**Information provided**:
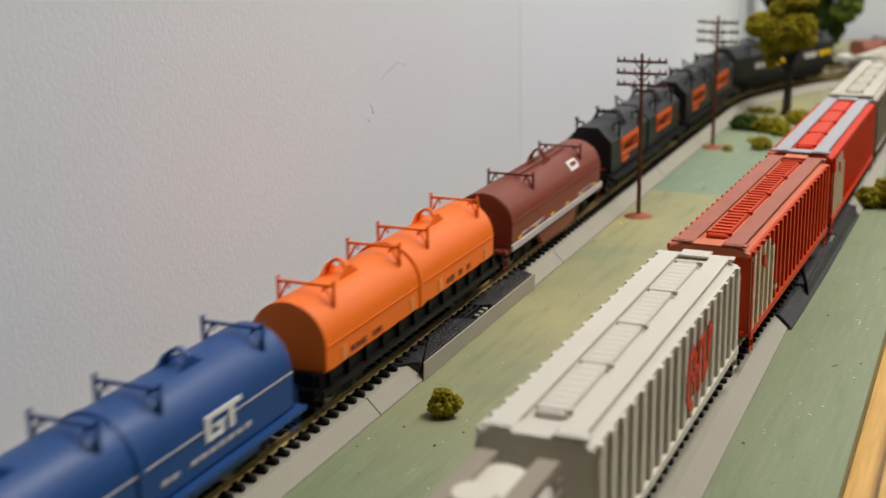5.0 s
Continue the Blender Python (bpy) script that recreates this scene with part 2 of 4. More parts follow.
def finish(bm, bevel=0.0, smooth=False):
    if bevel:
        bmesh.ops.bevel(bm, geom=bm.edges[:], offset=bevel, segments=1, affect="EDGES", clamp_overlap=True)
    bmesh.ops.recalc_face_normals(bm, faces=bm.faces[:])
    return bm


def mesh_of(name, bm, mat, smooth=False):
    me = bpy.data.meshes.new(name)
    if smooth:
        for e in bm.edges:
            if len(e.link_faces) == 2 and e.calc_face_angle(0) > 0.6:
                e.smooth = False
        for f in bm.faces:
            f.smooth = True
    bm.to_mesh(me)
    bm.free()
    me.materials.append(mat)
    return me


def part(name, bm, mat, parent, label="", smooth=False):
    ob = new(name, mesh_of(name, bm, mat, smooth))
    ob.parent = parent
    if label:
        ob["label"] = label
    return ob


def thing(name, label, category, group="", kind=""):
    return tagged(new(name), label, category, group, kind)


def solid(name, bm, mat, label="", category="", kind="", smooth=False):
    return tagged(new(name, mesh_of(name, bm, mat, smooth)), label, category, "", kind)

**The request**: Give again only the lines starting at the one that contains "Continue the Blender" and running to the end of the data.

**Result for this exercise**:
Continue the Blender Python (bpy) script that recreates this scene with part 2 of 4. More parts follow.
def finish(bm, bevel=0.0, smooth=False):
    if bevel:
        bmesh.ops.bevel(bm, geom=bm.edges[:], offset=bevel, segments=1, affect="EDGES", clamp_overlap=True)
    bmesh.ops.recalc_face_normals(bm, faces=bm.faces[:])
    return bm


def mesh_of(name, bm, mat, smooth=False):
    me = bpy.data.meshes.new(name)
    if smooth:
        for e in bm.edges:
            if len(e.link_faces) == 2 and e.calc_face_angle(0) > 0.6:
                e.smooth = False
        for f in bm.faces:
            f.smooth = True
    bm.to_mesh(me)
    bm.free()
    me.materials.append(mat)
    return me


def part(name, bm, mat, parent, label="", smooth=False):
    ob = new(name, mesh_of(name, bm, mat, smooth))
    ob.parent = parent
    if label:
        ob["label"] = label
    return ob


def thing(name, label, category, group="", kind=""):
    return tagged(new(name), label, category, group, kind)


def solid(name, bm, mat, label="", category="", kind="", smooth=False):
    return tagged(new(name, mesh_of(name, bm, mat, smooth)), label, category, "", kind)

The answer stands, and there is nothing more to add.